Squeezing light to get nonclassical work in quantum engines

TL;DR

This paper demonstrates how quantum squeezing of light can be harnessed to extract mechanical work in quantum engines, revealing new insights into work definitions and optimizing work production from non-thermal quantum resources.

Contribution

It introduces a method to extract work from quantum squeezing in a photon engine and highlights limitations of standard work definitions in quantum thermodynamics.

Findings

Work can be extracted from squeezing without thermal gradients.

Standard work definitions do not account for quantum leakage of energy.
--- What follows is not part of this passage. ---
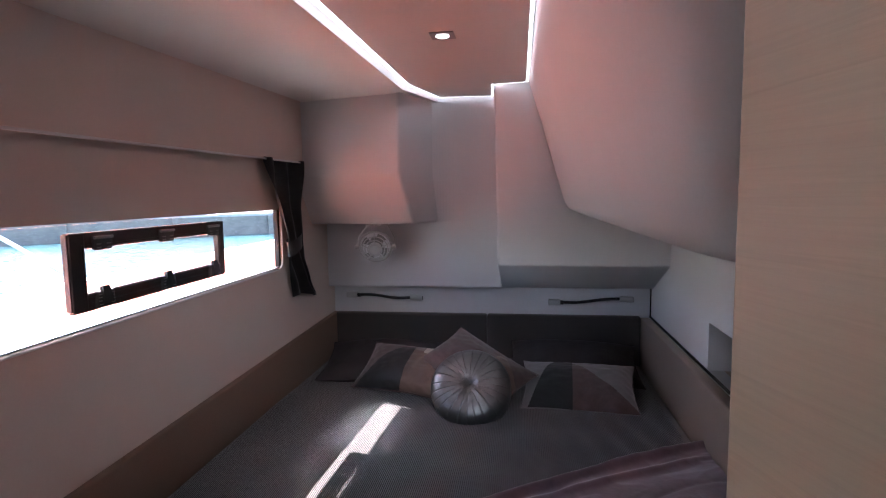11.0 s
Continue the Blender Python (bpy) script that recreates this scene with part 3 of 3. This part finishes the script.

Optimal work occurs at a specific squeezing-dependent temperature.

Abstract

Light can be squeezed by reducing the quantum uncertainty of the electric field for some phases. We show how to use this purely quantum effect to extract net mechanical work from radiation pressure in a simple quantum photon engine. Along the way, we demonstrate that the standard definition of work in quantum systems does not capture the extractable mechanical work, as it does not reflect the energy leaked to these quantum degrees of freedom. We use these results to design an Otto engine able to produce mechanical work from squeezing baths, in the absence of a thermal gradient. Interestingly, while work extraction from squeezing generally improves for low temperatures, there exists a nontrivial squeezing-dependent temperature for which work production is maximal, demonstrating the complex interplay between thermal and squeezing effects.